━━ Materials provided ━━

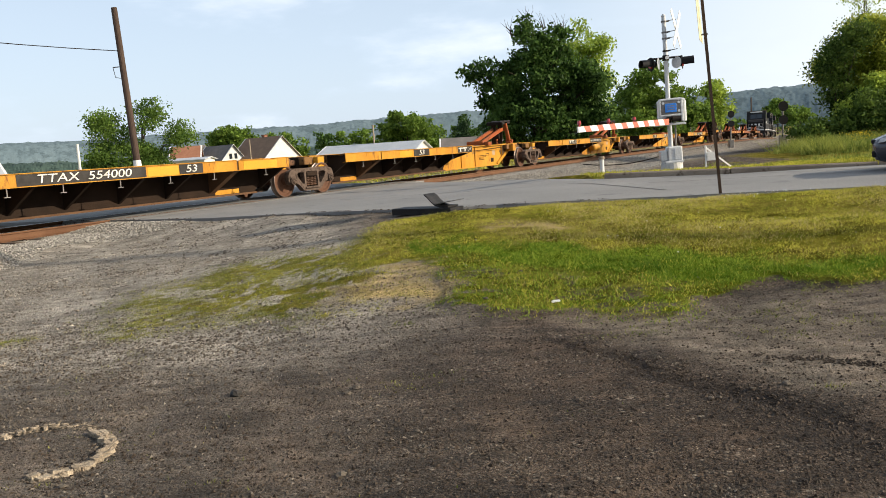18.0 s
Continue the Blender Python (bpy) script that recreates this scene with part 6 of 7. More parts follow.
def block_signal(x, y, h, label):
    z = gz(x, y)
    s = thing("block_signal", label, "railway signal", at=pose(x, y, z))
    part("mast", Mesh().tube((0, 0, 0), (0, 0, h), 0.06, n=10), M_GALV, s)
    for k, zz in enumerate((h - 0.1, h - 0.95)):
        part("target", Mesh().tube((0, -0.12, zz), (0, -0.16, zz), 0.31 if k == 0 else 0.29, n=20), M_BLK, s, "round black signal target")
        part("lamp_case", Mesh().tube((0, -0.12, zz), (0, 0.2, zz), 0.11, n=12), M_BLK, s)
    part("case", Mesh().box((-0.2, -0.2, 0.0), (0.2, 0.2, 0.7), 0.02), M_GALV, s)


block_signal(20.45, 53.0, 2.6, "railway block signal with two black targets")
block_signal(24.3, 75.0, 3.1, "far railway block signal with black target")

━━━
━━ Materials provided ━━

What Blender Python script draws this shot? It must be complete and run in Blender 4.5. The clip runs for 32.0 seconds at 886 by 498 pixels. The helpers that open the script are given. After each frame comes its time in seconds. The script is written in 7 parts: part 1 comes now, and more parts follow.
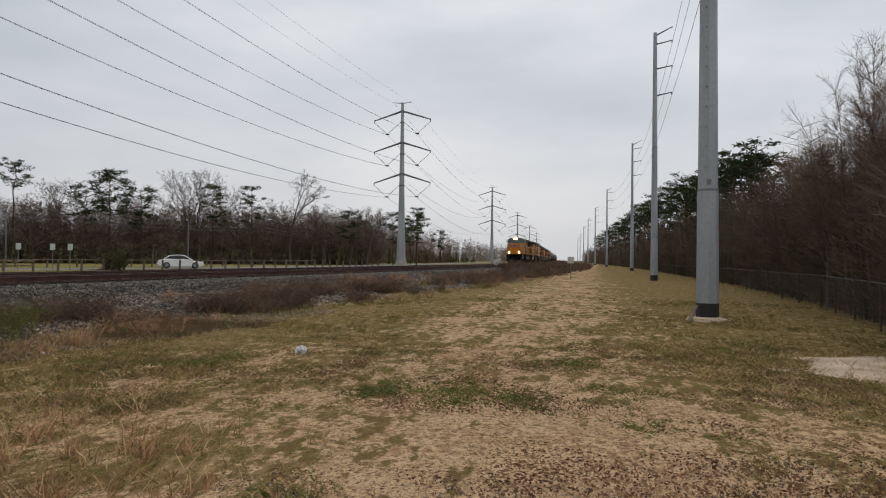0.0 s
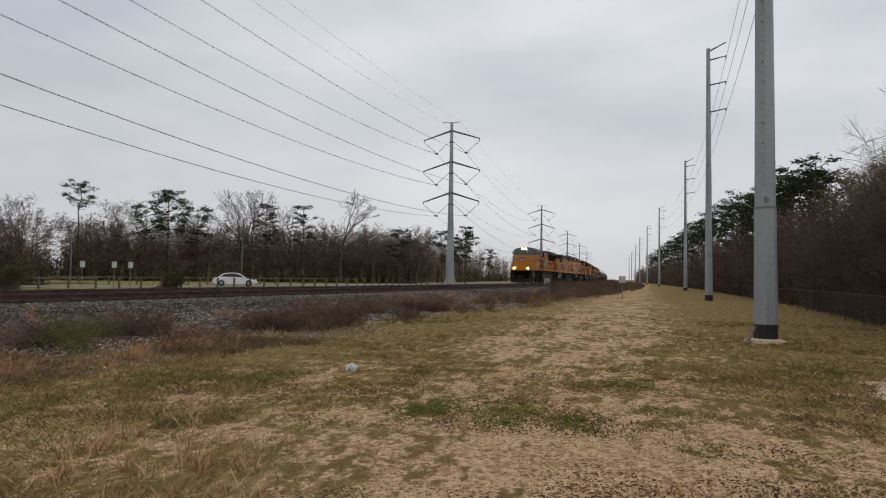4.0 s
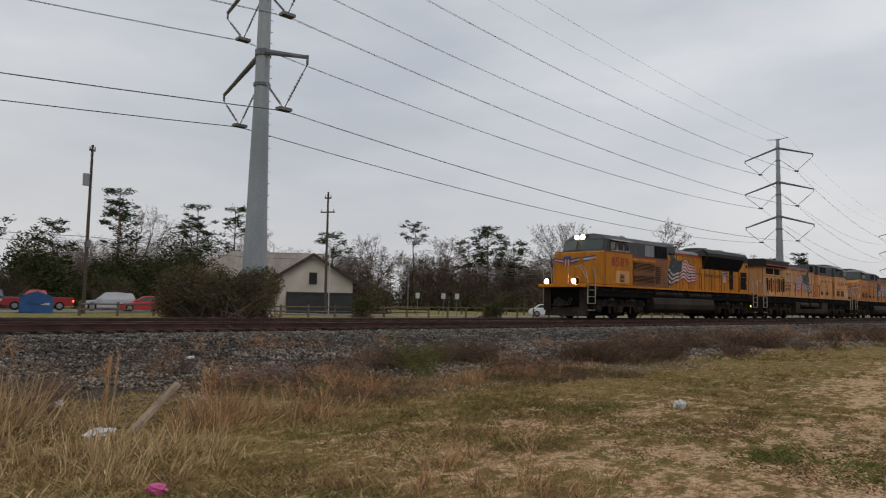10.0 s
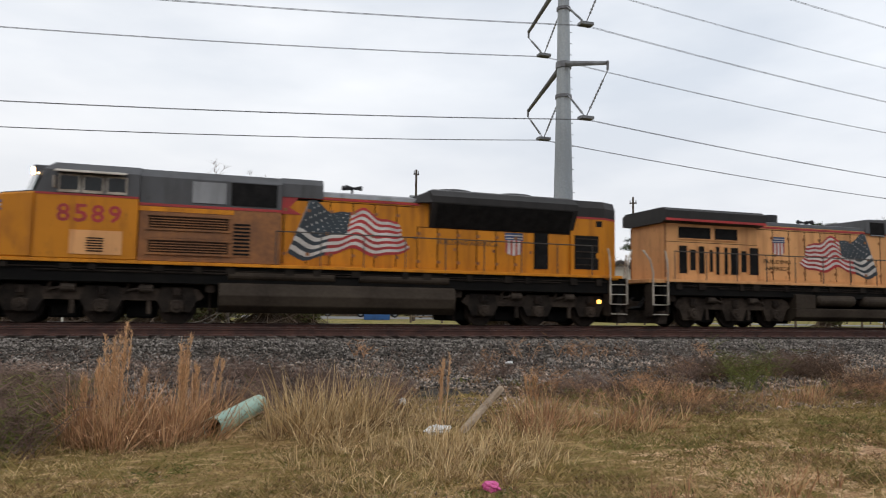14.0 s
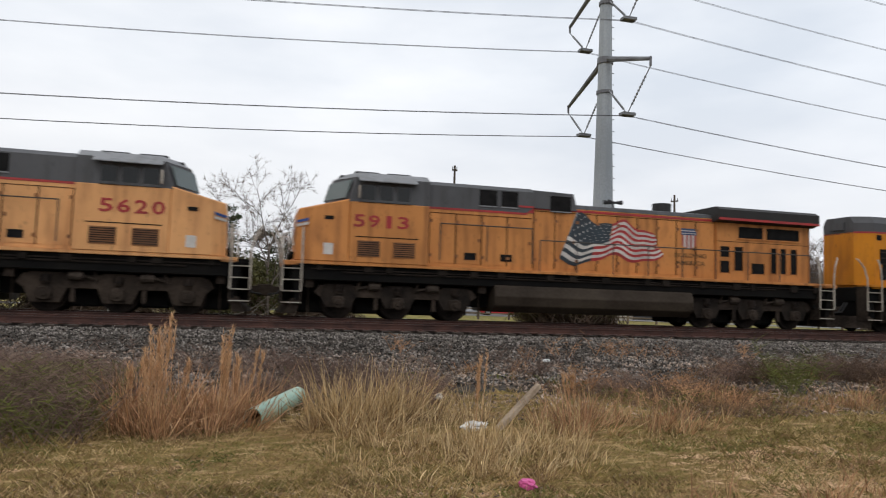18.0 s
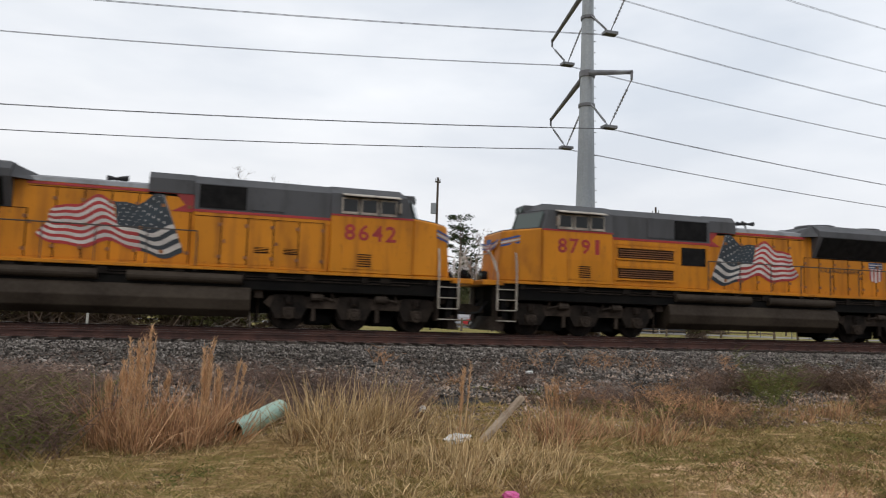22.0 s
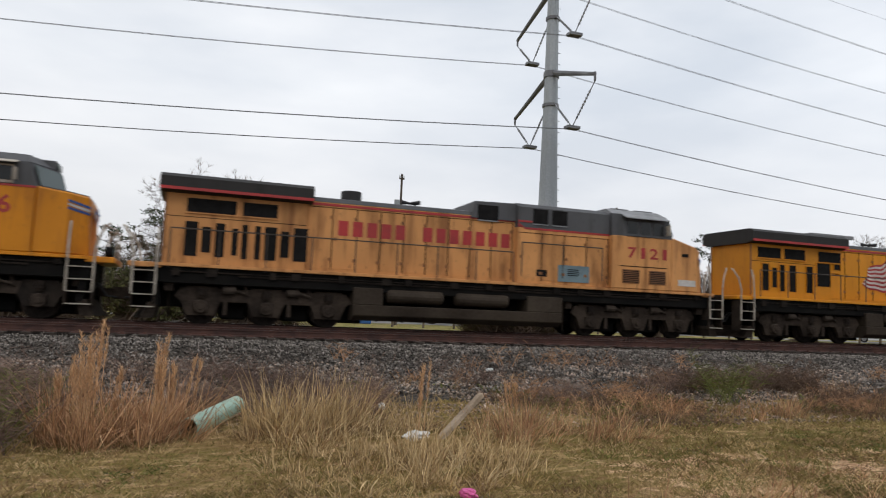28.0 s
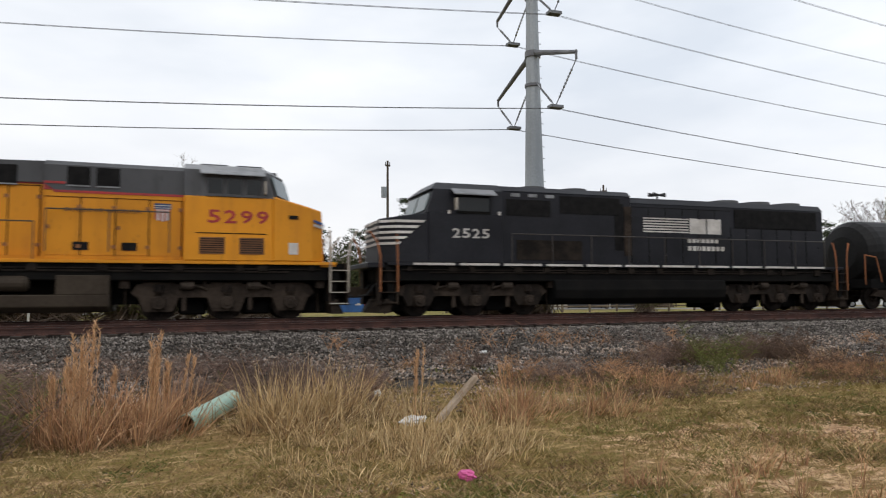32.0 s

━━━

* Exercise: Can you repeat, word for word, every line above from the one containing "Continue the Blender" down to the one containing "signal with black", including both?

* Solution for this problem:
Continue the Blender Python (bpy) script that recreates this scene with part 6 of 7. More parts follow.
def block_signal(x, y, h, label):
    z = gz(x, y)
    s = thing("block_signal", label, "railway signal", at=pose(x, y, z))
    part("mast", Mesh().tube((0, 0, 0), (0, 0, h), 0.06, n=10), M_GALV, s)
    for k, zz in enumerate((h - 0.1, h - 0.95)):
        part("target", Mesh().tube((0, -0.12, zz), (0, -0.16, zz), 0.31 if k == 0 else 0.29, n=20), M_BLK, s, "round black signal target")
        part("lamp_case", Mesh().tube((0, -0.12, zz), (0, 0.2, zz), 0.11, n=12), M_BLK, s)
    part("case", Mesh().box((-0.2, -0.2, 0.0), (0.2, 0.2, 0.7), 0.02), M_GALV, s)


block_signal(20.45, 53.0, 2.6, "railway block signal with two black targets")
block_signal(24.3, 75.0, 3.1, "far railway block signal with black target")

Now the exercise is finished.